Book Review: The Shore – Sara Taylor


Posted May 3, 2015 in Print

DDF apr-may-24 – Desktop

The Shore

Sara Taylor

[William Heinemann]

Sara Taylor’s debut novel The Shore is a sultry, brutal, and brooding window into the lives of the women of The Shore, an isolated, poverty-stricken, yokel-ridden island off the coast of Virginia. Segmented into smaller chapters, The Shore follows the plantation owners, Indian women, weather mages, and meth dealers over the course of 300 years. We open with 13 year old Chloe, living with her addict father, buying chicken necks in a store to go crab-fishing; we finish with Chloe cutting his throat to stop him murdering her little sister. In the middle, things only get nastier.

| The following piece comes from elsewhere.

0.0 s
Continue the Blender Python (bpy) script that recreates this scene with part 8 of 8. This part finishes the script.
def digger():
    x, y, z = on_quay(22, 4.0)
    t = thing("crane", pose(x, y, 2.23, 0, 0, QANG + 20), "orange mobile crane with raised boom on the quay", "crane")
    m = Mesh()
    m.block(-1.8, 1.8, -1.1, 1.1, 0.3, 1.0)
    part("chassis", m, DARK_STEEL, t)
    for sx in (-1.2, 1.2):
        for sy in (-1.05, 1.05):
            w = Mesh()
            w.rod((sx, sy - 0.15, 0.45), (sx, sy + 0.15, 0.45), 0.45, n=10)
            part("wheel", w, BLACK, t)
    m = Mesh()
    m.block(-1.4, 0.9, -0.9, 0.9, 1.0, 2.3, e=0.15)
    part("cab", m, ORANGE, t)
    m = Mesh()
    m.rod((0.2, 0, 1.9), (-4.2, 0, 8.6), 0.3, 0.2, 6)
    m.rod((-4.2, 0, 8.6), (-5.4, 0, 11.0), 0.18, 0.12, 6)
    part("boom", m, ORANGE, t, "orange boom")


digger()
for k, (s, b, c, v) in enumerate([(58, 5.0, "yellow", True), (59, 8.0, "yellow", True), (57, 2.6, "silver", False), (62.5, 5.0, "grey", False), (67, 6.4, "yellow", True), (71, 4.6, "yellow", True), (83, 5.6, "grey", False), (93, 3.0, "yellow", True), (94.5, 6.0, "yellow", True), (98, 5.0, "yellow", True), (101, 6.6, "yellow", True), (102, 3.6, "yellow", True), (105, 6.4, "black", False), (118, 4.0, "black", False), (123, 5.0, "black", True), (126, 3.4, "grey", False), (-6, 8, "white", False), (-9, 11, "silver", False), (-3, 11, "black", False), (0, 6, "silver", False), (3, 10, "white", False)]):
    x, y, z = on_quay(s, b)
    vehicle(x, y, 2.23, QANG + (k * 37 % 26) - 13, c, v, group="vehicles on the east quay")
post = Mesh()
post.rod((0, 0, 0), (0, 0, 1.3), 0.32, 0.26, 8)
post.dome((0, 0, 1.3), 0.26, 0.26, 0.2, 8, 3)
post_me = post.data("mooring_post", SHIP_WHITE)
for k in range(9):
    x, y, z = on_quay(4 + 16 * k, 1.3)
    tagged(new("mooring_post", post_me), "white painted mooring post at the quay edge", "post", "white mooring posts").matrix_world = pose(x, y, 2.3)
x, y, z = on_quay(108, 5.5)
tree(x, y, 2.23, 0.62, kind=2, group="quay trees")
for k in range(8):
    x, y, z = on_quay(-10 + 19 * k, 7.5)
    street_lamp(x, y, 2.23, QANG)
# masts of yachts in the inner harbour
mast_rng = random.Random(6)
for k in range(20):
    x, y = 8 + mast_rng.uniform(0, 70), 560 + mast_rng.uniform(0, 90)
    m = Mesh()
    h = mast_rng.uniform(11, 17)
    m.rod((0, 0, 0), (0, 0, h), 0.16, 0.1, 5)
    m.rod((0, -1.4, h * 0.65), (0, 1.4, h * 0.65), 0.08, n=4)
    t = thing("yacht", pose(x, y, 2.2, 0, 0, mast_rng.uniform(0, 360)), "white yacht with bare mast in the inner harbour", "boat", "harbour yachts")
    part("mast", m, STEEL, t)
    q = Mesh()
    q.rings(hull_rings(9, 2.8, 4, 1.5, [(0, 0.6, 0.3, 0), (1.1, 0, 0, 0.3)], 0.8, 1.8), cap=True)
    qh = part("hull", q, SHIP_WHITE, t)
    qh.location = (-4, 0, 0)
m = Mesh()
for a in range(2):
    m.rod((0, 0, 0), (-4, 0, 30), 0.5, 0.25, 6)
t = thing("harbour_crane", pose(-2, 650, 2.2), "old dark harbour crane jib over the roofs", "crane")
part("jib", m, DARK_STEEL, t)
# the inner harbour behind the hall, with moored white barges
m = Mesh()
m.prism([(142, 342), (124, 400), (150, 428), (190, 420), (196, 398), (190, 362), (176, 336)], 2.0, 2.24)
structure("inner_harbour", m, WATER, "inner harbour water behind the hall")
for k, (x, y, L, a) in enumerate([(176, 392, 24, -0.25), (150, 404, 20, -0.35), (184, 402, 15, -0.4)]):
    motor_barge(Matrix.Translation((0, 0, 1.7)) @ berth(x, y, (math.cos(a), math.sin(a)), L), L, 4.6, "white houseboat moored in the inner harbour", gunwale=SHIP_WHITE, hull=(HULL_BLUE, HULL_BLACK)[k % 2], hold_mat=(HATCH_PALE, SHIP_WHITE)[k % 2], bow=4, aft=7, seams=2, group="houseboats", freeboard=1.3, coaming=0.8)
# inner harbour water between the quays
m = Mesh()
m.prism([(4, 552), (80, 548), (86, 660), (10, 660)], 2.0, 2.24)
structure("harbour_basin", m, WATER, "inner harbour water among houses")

Southern gothic through-and-through, Flannery O’Connor is the most obvious touchstone here (with hints of Donna Tartt’s own crack at the genre, The Little Friend). Nonetheless, Taylor switches genres adroitly, with a magical realist take on a family who control the weather and a sci-fi-inspired apocalyptic future where (some of) the inhabitants of the islands, by virtue of their isolation, survive a deadly plague. Yet despite the continual moves through time, genre, and character, the novel is unified by a deep and palpable love for the American South. Taylor beautifully captures both faded antebellum elegance and miserable, crushing poverty. Her portrayal of the women of the islands is an unflinching exploration of femininity, power, and the lack thereof. Womanhood here takes many forms: motherhood, murder, submission, escape. This can make for a difficult read, at times; in particular, a graphic (though not gratuitously so) rape scene had me wincing as I read. One woman is thrown into a fire and blinded, while another is repeatedly beaten and eventually murdered by her husband. Life is miserable and frequently short, and yet Taylor’s elegiac prose lends a sort of poisonous beauty to the paths her women take through life, illuminating their strengths and struggles. The Shore, more than anything, is an exploration (and celebration) of womanhood in a misogynistic world, a paean to the feminine power to endure, survive, and eventually, to thrive.